Comparison of Leading Theories
| Feature | Asteroid Air Burst Theory | Comet Fragment Theory |
|---|---|---|
| Object Composition | Primarily rock and metal (stony chondrite). | Primarily ice, dust, and frozen gases. |
| Crater Evidence | Explains the lack of a crater, as the object disintegrated in the atmosphere. | Also explains the lack of a crater due to disintegration. |
| Atmospheric Effects | Less likely to cause the prolonged “glowing skies.” | Provides a strong explanation for the bright nights due to dispersed ice and dust particles. |
| Geochemical Evidence | More consistent with the mineral and elemental traces found in the soil and tree resin. | Less consistent, as expected cometary elements are largely absent from samples. |
Common Misconceptions about the Tunguska Event
The mysterious nature of the Tunguska event has given rise to numerous misconceptions and speculative theories, many of which are not supported by scientific evidence.
- It was a UFO crash: A popular science fiction trope, there is zero evidence to support the idea of an alien spacecraft exploding.
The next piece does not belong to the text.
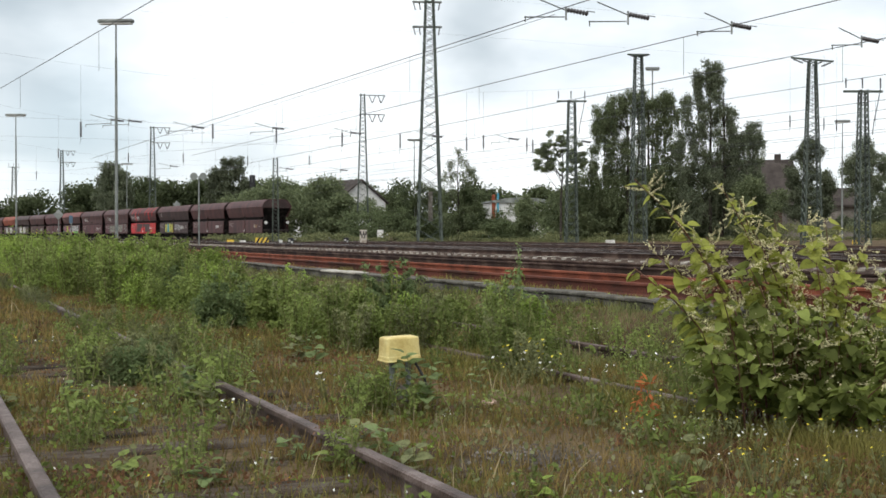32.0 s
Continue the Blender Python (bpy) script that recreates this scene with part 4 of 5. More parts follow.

No technological artifacts have ever been found.
- A black hole or antimatter: Early, more exotic proposals suggested a mini black hole passed through the Earth or that a piece of antimatter annihilated with atmospheric matter. These ideas are not consistent with the observed evidence and known physics.
- It was a secret weapons test: The idea of a nuclear explosion is anachronistic, as nuclear technology did not exist in 1908. Furthermore, there is no evidence of residual radioactivity at the site beyond normal background levels.
The Legacy of Tunguska: A Warning for Planetary Defense
The Tunguska event serves as a crucial reminder of the potential threat that near-Earth objects (NEOs) pose to our planet. It demonstrated that an impact event doesn’t require a direct collision with the ground to cause widespread devastation. An atmospheric air burst can be just as, if not more, destructive over a large area.
Today, the study of Tunguska informs planetary defense strategies. Agencies like NASA and the ESA actively track asteroids and comets that could pose a threat to Earth. Programs like NASA’s Planetary Defense Coordination Office work to detect NEOs and develop mitigation strategies, such as the DART (Double Asteroid Redirection Test) mission, which successfully altered an asteroid’s orbit. Tunguska was a wake-up call, highlighting the importance of understanding and preparing for cosmic hazards. More information on this can be found on NASA’s Planetary Defense website. It underscores the reality that while such events are rare, their consequences can be catastrophic.